Instability was the only ingredient that was clearly in place for strong
tornadoes in Oklahoma on the morning of May 3. As the day wore on, it
looked as though high-precipitation supercells were going to develop,
due to weak upper-level winds. Then the ingredients started to come together.
Profilers showed jetstream winds were stronger then the models had shown.
And then, as the first storms were forming near Lawton, OK, VORTEX-99
Principal Investigator Erik Rasmussen noticed a little corridor of surface
winds stretching from near south-central Oklahoma toward southeast Oklahoma
that were a lot more southeasterly than the southerly winds prevailing
over most of the state. And that was the final ingredient--strong shear
and significant winds in the lowest few thousand feet of the atmosphere.
The tornadoes first formed in southwest Oklahoma near Apache just before
5pm, and they just kept coming. By 5pm the next day (May 4), 75 tornadoes
(72 in Oklahoma alone) had torn through Oklahoma and Kansas--more tornadoes
than Oklahoma normally experiences in a year.
Tornado outbreaks of this magnitude are not unusual, occurring approximately
every five years. What is unusual about the May 3, 1999 tornado outbreak
in the central Plains was that F4 and F5 tornadoes hit a highly populated
area. Large cities occupy a very small percentage of total land area in
the United States, and the 2 percent of all tornadoes in the U.S. that
are F4's and F5's generally occur in rural areas.

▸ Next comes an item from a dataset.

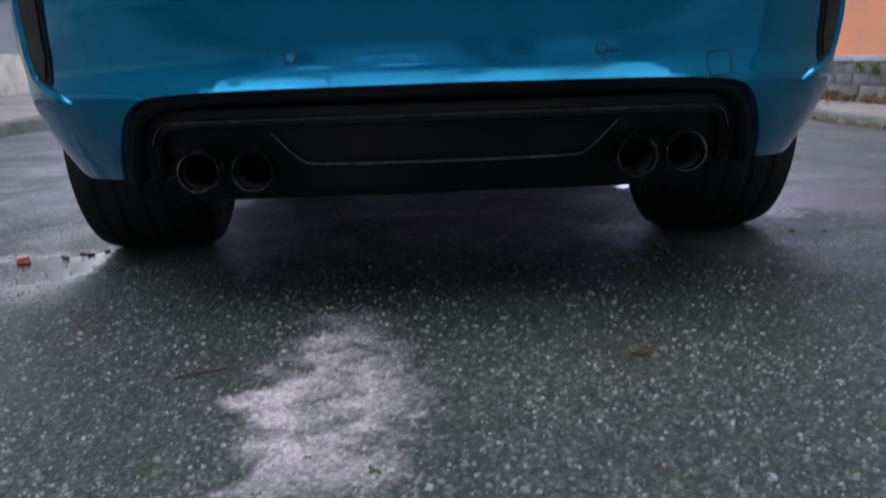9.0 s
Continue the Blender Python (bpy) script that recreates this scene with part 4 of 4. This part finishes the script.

Amazingly, in the 8,000 buildings damaged or destroyed in Oklahoma alone,
only 42 people died. Only 42. It sounds terrible. But seeing the destruction,
the 38-mile path of complete devastation in the Oklahoma City metropolitan
area alone, most of us were sickened by the surety of hundreds of deaths.

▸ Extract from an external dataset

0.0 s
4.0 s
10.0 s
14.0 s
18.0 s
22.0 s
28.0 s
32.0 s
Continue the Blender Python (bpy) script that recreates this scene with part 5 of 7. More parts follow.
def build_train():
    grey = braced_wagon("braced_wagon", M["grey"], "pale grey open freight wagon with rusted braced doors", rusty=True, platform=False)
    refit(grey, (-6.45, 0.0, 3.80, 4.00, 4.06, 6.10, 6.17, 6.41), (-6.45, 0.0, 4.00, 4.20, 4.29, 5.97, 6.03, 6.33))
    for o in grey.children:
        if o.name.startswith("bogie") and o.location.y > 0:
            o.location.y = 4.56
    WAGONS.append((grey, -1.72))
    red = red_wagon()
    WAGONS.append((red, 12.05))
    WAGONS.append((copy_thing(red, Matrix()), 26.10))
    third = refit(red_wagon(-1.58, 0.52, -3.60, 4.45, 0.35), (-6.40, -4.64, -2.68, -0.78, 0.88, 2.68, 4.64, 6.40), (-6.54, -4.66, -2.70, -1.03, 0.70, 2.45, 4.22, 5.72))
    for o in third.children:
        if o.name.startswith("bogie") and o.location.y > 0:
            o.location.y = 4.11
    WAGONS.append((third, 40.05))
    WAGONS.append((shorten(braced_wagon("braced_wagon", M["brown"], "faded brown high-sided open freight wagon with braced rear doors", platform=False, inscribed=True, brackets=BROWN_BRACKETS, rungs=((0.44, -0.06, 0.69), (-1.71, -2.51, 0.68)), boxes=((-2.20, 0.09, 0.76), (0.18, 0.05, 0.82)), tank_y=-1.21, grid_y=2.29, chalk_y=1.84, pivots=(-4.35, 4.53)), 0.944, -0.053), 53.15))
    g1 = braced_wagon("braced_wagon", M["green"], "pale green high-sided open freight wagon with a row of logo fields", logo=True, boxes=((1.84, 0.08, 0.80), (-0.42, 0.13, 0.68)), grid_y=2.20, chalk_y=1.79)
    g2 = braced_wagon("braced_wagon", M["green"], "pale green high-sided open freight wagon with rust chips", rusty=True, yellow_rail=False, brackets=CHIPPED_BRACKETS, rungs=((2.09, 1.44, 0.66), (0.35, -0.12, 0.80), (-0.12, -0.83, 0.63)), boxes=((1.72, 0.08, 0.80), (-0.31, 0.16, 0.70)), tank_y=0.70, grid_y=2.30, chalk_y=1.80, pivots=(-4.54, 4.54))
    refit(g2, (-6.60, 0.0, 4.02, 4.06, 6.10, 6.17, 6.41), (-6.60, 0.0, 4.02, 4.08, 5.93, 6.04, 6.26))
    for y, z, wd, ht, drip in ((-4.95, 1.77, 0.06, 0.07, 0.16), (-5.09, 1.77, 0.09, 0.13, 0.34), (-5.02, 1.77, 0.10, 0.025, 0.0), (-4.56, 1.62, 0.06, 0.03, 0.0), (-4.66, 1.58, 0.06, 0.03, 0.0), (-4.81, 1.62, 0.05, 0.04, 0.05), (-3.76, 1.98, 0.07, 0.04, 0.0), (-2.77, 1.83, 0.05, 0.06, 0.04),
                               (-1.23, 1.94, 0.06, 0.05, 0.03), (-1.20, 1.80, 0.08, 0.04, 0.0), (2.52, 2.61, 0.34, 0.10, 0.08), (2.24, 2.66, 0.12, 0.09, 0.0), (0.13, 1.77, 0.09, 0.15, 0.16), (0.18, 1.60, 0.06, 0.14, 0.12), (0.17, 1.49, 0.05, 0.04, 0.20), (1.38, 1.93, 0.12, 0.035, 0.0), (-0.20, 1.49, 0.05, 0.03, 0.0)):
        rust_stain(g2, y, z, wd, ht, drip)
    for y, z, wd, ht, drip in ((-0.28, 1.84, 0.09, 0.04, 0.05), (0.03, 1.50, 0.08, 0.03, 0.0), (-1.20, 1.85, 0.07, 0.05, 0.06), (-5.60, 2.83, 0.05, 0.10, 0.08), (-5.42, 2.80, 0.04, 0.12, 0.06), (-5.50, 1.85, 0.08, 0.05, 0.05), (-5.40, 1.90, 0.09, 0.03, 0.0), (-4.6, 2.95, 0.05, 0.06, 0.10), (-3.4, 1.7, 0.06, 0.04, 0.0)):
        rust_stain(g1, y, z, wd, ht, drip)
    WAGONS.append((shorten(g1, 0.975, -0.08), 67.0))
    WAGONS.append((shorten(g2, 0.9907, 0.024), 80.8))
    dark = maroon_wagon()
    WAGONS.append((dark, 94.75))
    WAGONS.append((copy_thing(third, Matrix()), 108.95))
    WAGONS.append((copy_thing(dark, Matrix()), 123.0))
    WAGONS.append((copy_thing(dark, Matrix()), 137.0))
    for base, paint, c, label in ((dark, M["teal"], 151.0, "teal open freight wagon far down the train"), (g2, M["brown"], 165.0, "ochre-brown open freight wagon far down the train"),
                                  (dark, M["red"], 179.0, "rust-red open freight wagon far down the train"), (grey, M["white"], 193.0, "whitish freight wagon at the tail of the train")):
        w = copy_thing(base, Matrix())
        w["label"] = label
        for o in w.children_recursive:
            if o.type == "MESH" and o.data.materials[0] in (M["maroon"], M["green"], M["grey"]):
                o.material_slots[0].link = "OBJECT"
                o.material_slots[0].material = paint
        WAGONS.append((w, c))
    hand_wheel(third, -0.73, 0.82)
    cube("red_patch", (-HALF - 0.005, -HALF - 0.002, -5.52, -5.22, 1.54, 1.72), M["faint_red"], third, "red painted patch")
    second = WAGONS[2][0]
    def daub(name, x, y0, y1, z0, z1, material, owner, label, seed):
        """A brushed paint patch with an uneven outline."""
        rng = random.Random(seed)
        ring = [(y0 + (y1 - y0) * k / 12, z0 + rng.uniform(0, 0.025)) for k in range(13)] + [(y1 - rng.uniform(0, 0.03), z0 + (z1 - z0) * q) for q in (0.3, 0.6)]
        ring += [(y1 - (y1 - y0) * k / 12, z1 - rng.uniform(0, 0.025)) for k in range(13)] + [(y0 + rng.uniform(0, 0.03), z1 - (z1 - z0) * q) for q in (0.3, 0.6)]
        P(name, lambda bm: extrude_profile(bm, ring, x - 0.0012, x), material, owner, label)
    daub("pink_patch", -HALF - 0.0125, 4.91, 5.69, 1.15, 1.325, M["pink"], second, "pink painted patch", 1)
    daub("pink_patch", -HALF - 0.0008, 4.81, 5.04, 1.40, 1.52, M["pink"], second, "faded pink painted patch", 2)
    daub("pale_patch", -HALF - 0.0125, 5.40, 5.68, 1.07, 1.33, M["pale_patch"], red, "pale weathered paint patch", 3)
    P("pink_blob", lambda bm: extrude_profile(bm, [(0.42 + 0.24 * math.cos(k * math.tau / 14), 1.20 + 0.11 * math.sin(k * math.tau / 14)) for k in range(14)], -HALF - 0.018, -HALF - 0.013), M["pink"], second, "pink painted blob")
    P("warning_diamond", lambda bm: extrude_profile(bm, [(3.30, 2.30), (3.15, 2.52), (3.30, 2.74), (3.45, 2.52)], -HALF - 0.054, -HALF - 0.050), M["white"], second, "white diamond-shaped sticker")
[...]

Maybe even thousands. Advance warnings from the NWS that were broadcast
on local television and radio stations, NOAA Weather Radio and amateur
(HAM) radio, gave us plenty of time to seek shelter and kept the loss
of life to a minimum.
What also makes this case unusual was that an F5 tornado passed fewer
than 10 miles from NSSL and NWS offices. We had teams out studying this
tremendous event as it began, and they obtained unprecedented information
that will one day bring some good out of this tragedy.